Symbolically, if the IPV is: [A, B, C, D, E], then the RRPV associated with a newly inserted cache line is E. If a cache hit occurs on a cache line with an RRPV of 3, then the RRPV of that line is updated to be D. Similarly, if a hit occurs on a cache line with an RRPV of 1, then the new RRPV is set to B.
RRPVs are dynamically tracked by the hardware on a per-cache line basis. RRPVs only apply to cache lines which are present in a cache; they are forgotten when a cache line is evicted.
Fig. 3 shows an example IPV ([0, 1, 1, 2, 2]) and two state transitions. Initially, the RRPV of cache line A is 0, while the RRPV of cache line B is 1, etc.

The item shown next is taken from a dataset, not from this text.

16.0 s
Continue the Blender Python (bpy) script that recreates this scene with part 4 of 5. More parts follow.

The RRPV associated with C is updated when C is accessed. Because C has an RRPV of 2 at the time of the access, the new RRPV is 1 (e.g., the bold element in the IPV: [0, 1, 1, 2, 2]). Next, E is inserted into the cache. Cache line D is selected to be evicted because it has an RRPV of 3 (recall that only cache lines with RRPV=3 can be evicted). The RRPV associated with cache line E is initialized to 2 (the last number in the IPV).
Prefetch IPV
A cache policy is defined by two IPVs. One IPV determines how RRPVs are updated when a demand access (e.g., a load or store instruction) occurs. The other IPV defines how RRPVs are updated when a prefetch occurs. I assume this applies to both hardware and software prefetching.
Magic Values
Section 4 of the paper describes how many candidate IPVs were evaluated under simulation. The best general-purpose IPVs are:
[0, 1, 1, 0, 3](demand accesses)[0, 1, 0, 0, 3](prefetch accesses)

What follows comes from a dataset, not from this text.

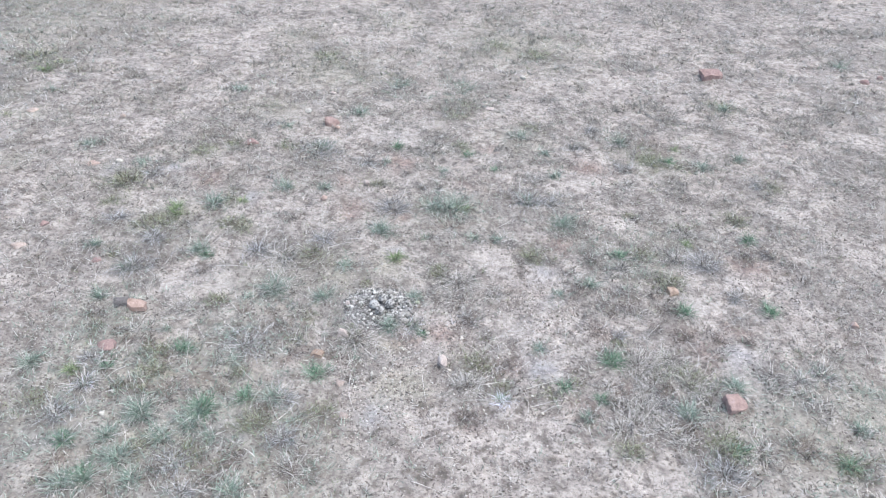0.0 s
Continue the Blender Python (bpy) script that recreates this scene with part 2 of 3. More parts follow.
LUSH = [(-2.51, 3.03, 0.176), (-2.34, 3.18, 0.144), (-2.11, 2.24, 0.154), (-1.99, 1.69, 0.110), (-1.78, 1.50, 0.081), (-1.70, 1.03, 0.073), (-1.50, 3.03, 0.149), (0.05, 3.09, 0.161), (-0.11, 2.07, 0.133), (-0.59, 2.79, 0.148),
        (-0.60, -0.62, 0.30), (-0.28, -0.66, 0.20), (-0.95, -0.45, 0.20), (1.30, -0.60, 0.18), (1.55, -0.45, 0.15), (-0.75, -0.35, 0.20), (-0.45, -0.20, 0.18), (-0.50, -0.45, 0.20), (-0.90, -0.10, 0.14), (1.00, 0.32, 0.13), (0.30, 0.64, 0.16),
        (-0.85, 0.52, 0.16), (-0.35, 0.14, 0.14), (-0.25, 0.32, 0.10), (1.25, 0.45, 0.12), (1.35, 1.17, 0.15), (-2.40, 3.00, 0.60), (-0.30, 2.20, 0.30), (0.90, 2.70, 0.40), (-0.60, 1.65, 0.15), (0.70, 1.35, 0.15)]
NEST = (0.002, 0.007, 0.106)
TURF = WITHERED + ASHEN + STRAW + BLUISH + OLIVE + MATTED


# ---- smooth chance fields over the plain ----
GRIDS = np.random.default_rng(11).random((8, 256, 256))


def value_noise(x, y, size, layer):
    u, v = x / size + 57.3 * (layer + 1), y / size + 31.7 * (layer + 1)
    iu, iv = np.floor(u).astype(int), np.floor(v).astype(int)
    fu, fv = u - iu, v - iv
    fu, fv = fu * fu * (3 - 2 * fu), fv * fv * (3 - 2 * fv)
    g = GRIDS[layer % 8]
    a, b = g[iu % 256, iv % 256], g[(iu + 1) % 256, iv % 256]
    c, d = g[iu % 256, (iv + 1) % 256], g[(iu + 1) % 256, (iv + 1) % 256]
    return (a * (1 - fu) + b * fu) * (1 - fv) + (c * (1 - fu) + d * fu) * fv


def fractal(x, y, size, layer, octaves=3):
    total, weight, gain = 0.0, 0.0, 1.0
    for k in range(octaves):
        total = total + gain * value_noise(x, y, size / 2**k, layer + k)
        weight += gain
        gain *= 0.55
    return total / weight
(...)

The way I think of this is that cache lines are initially placed into the cache “under suspicion” (RRPV=3). This means that the cache policy does not have high confidence that a cache line will be referenced a second time. If it is referenced a second time however, then the cache line becomes the teacher’s pet and is promoted all the way to RRPV=0. It is hard to stay the teacher’s pet for a long time. If any eviction occurs and no other line has an RRPV=3, then the cache line will be downgraded to RRPV=1. RRPV=1 is fairly sticky however, because accesses at RRPV=1 or RRPV=2 will reset the RRPV to 1.
The prefetch IPV is similar to the demand IPV. The critical difference is that the prefetch policy is more forgiving to cache lines at RRPV=2, they will be promoted all the way back to RRPV=0 on a prefetch access.
The authors also found an IPV pair which works better for data-heavy workloads, it is:
[0, 0, 0, 1, 3](demand accesses)[0, 0, 1, 1, 3](prefetch accesses)
Results
Fig. 10 shows benchmark results for both IPV pairs described above against state-of-the-art cache replacement policies. PACIPV-D is the IPV pair which is better suited for data-heavy workloads. There is some overfitting as PACIPV-D was trained on the benchmarks measured here.
Dangling Pointers
I wonder if there is value in storing RRPVs in DRAM. Kind of like how additional DRAM bits are used for ECC data. This would allow the cache to remember properties of a cache line over long periods of time.